I was sitting in the pew of the Dover Chapel at Gardner-Webb. It was a session for our preaching class, but there was something different about today’s class. My preaching professor had invited a female preacher to share her story about her call to ministry. As I listened to her story, realizing it was my story with tears in my eyes, I was shocked that there was not even a hint of bitterness in her voice or her demeanor.
And there could have been based on her experience of being rejected and reprimanded, but there simply wasn’t.
Although I hadn’t even been in seminary for a semester, I could already feel the sting of the words of hurt that I’d heard find their way to the deepest parts of my heart. The parts that form and mold you. The parts that impact everything else.
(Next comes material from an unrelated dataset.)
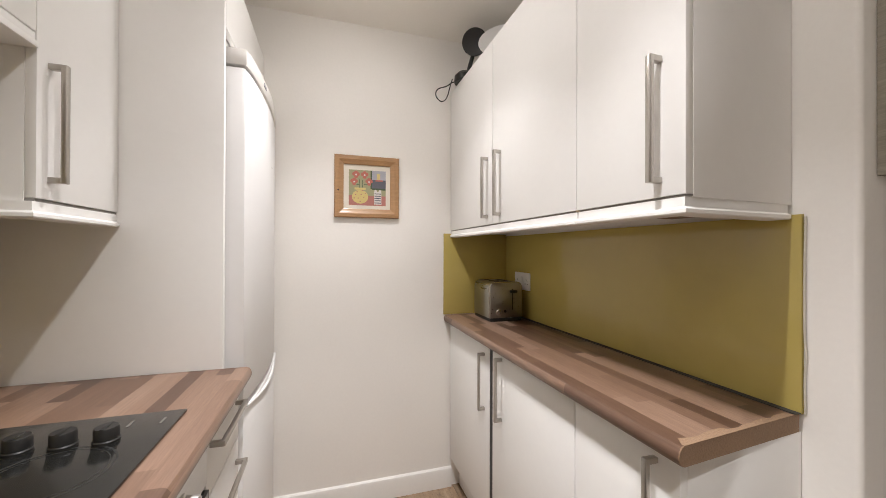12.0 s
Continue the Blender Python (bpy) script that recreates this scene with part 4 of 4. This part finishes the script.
for u, v in ((0.19, 0.86), (0.42, 0.86), (0.14, 0.66), (0.54, 0.67)):
    part("flower", merged(*[disc(u + du, v + dv, 0.011, 4 + k * 0.2, 10) for k, (du, dv) in enumerate(((0.05, 0.02), (-0.05, 0.02), (0.0, -0.05), (0.0, 0.06)))]), CORAL, art)
    part("flower_centre", disc(u, v, 0.005, 6, 8), BONE, art)
part("striped_jug", merged(patch(0.68, 0.88, 0.04, 0.40, 3), disc(0.72, 0.42, 0.008, 3, 8), disc(0.84, 0.42, 0.008, 3, 8)), BONE, art)
part("jug_stripes", merged(*[patch(0.69, 0.87, 0.07 + 0.065 * i, 0.095 + 0.065 * i, 4) for i in range(5)]), SLATEBLUE, art)
part("knot", lathe([(0.004, 0), (0.0045, 0.0008), (0, 0.001)], (END - 0.0215, 2.128, 1.555), "-x", 12), DARK, pic)

# empty grey frame in the hall
GY0, GY1, GZ0, GZ1 = 0.790, 1.163, 1.408, 1.895
grey = thing("wall_picture", (HALL_R, 0.93, GZ0), "grey washed wood frame with blank beige board", "picture")
for r in mitred_frame(GY0, GY1, GZ0, GZ1, 0.048, HALL_R - 0.001, HALL_R - 0.020, -1):
    part("frame_rail", r, GREY_WOOD, grey)
part("board", box(HALL_R - 0.007, HALL_R - 0.002, GY0 + 0.047, GY1 - 0.047, GZ0 + 0.047, GZ1 - 0.047), BOARD, grey, "blank beige backing board")

# things kept on top of the wall cabinets
TOP = 2.1065
lamp_t = thing("desk_lamp", (2.10, 1.50, TOP), "small black desk lamp with round head", "lamp")
part("base", lathe([(0, 0), (0.050, 0), (0.053, 0.006), (0.050, 0.036), (0.034, 0.052), (0, 0.056)], (2.10, 1.518, TOP), "z", 28), DARK, lamp_t)
part("stem", tube([(2.10, 1.505, TOP + 0.04), (2.088, 1.49, TOP + 0.10), (2.07, 1.475, TOP + 0.17)], 0.010, 10, 1), DARK, lamp_t)
hb = lathe([(0, -0.014), (0.034, -0.010), (0.055, 0.008), (0.063, 0.032), (0.060, 0.034), (0, 0.020)], (0, 0, 0), "z", 28)
bmesh.ops.transform(hb, matrix=look((2.05, 1.480, TOP + 0.186), (1.2, 1.9, 1.9)) @ Euler((radians(180), 0, 0)).to_matrix().to_4x4(), verts=hb.verts[:])
part("head", hb, DARK, lamp_t)
part("cable", tube([(2.125, 1.535, TOP + 0.02), (2.13, 1.575, TOP + 0.012), (2.14, 1.60, TOP - 0.01), (2.15, 1.645, TOP - 0.02), (2.15, 1.66, TOP - 0.055), (2.15, 1.63, TOP - 0.09), (2.145, 1.598, TOP - 0.075), (2.14, 1.580, TOP + 0.0), (2.13, 1.572, TOP + 0.03)], 0.0028, 8, 2), DARK, lamp_t)
bowl = lathe([(0, 0), (0.04, 0.0), (0.05, 0.004), (0.095, 0.045), (0.115, 0.062), (0.118, 0.062), (0.098, 0.042), (0.05, 0.008), (0, 0.006)], (0, 0, 0), "z", 40)
bmesh.ops.transform(bowl, matrix=pose(1.90, 1.392, TOP + 0.117, 0, 62, 150), verts=bowl.verts[:])
low = min(v.co.z for v in bowl.verts)
bmesh.ops.translate(bowl, verts=bowl.verts[:], vec=(0, 0, TOP + 0.0005 - low))
single("bowl", bowl, ENAMEL, (1.985, 1.36, TOP), "white ceramic bowl propped on top of the cabinet", "bowl")
pan = thing("frying_pan", (1.08, 1.38, TOP), "black frying pan on top of the wall cabinet", "frying pan")
part("pan_body", lathe([(0, 0), (0.09, 0), (0.10, 0.004), (0.122, 0.042), (0.125, 0.042), (0.104, 0.008), (0, 0.006)], (1.06, 1.36, TOP), "z", 40), DARK, pan)
part("handle", prism([(0.945, TOP + 0.030), (0.88, TOP + 0.050), (0.80, TOP + 0.078), (0.765, TOP + 0.086), (0.755, TOP + 0.098), (0.770, TOP + 0.106), (0.81, TOP + 0.098), (0.89, TOP + 0.070), (0.945, TOP + 0.045)], "y", 1.375, 1.397, 0.004), DARK, pan)


# ---- floor tiles ----
TILE, STEP, STEP_X = 0.3075, 0.3085, 0.3125
rng = random.Random(7)


def tile_mesh(w, d, seed, stone):
    """One riven slate tile: a shallow slab with a worn edge and a slightly uneven top."""
    r = random.Random(seed)
    bm = bmesh.new()
    j = lambda: r.uniform(-0.0012, 0.0012)
    low = [bm.verts.new((sx * w / 2, sy * d / 2, -0.006)) for sx, sy in ((-1, -1), (1, -1), (1, 1), (-1, 1))]
    rim = [bm.verts.new((v.co.x + j(), v.co.y + j(), -0.0013)) for v in low]
    top = [bm.verts.new((v.co.x * 0.988 + j(), v.co.y * 0.988 + j(), r.uniform(-0.0006, 0.0006))) for v in rim]
    bm.faces.new(top)
    for a, b in ((low, rim), (rim, top)):
        for i in range(4):
            bm.faces.new((a[i], a[(i + 1) % 4], b[(i + 1) % 4], b[i]))
    me = bpy.data.meshes.new("tile")
    bmesh.ops.recalc_face_normals(bm, faces=bm.faces[:])
    bm.to_mesh(me)
    bm.free()
    me.materials.append(stone)
    return me


kinds = [tile_mesh(0.3115, TILE, s, SLATE) for s in range(10)]
rusty = [tile_mesh(0.3115, TILE, s, RUST_SLATE) for s in (11, 12)]
greys = [tile_mesh(0.3115, TILE, s, GREY_SLATE) for s in (13, 14)]
RUSTY, GREYS = ((1, 0), (2, 0), (5, -1), (4, -3)), ((2, -1), (1, -4))
for iy in range(-12, 4):
    for ix in range(-3, 7):
        x, y = 0.180 + (ix + 0.5) * STEP_X, 2.147 + (iy + 0.5) * STEP
        if not (LEFT - 0.1 < x < END + 0.1 and -1.3 < y < 2.95) or (y < 1.0 and not HALL_L - 0.15 < x < HALL_R + 0.15):
            continue
        t = new("tile", rng.choice(rusty if (ix, iy) in RUSTY else greys if (ix, iy) in GREYS else kinds))
        t.location, t.rotation_euler = (x, y, 0.0), (0, 0, rng.randrange(2) * math.pi)
        t.parent = floor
The question was not whether those words would impact me to my very core. I knew those words would reside deep in me for a long time. As they tumbled to the deepest part of my heart, I knew there were a couple of different things that could happen to those words. They could fall like a coin into a pizza parlor game and ignite a new experience, a future I never imagined or they could remain those words of hurt and slowly mold into bitterness that would begin to eat me from the inside out.
The hurt as the words became part of who I am was unavoidable, but I didn’t have to let the words mold. I could let the words transform as well.
The more I work as a pastor, the more people I encounter who have let hurt and pain turn into bitterness. Bitterness that weights them down and clouds their vision. Bitterness over loss loved ones, loss jobs, loss relationships, loss hope.
Bitterness that cripples them from living and becoming who they want to become. Bitterness that stagnates them. Bitterness that holds them back from trying something new. Bitterness that drives them away from family and communities who would embrace them and walk with them through the hurt and pain.
Bitterness that leaves them alone.
The more times I see these people, the deeper my resolve becomes to not let hurt turn to bitterness. Because the world is broken and full of hurt and pain, but that’s not the end of the story. We can still join in creation and “Let them be” something new.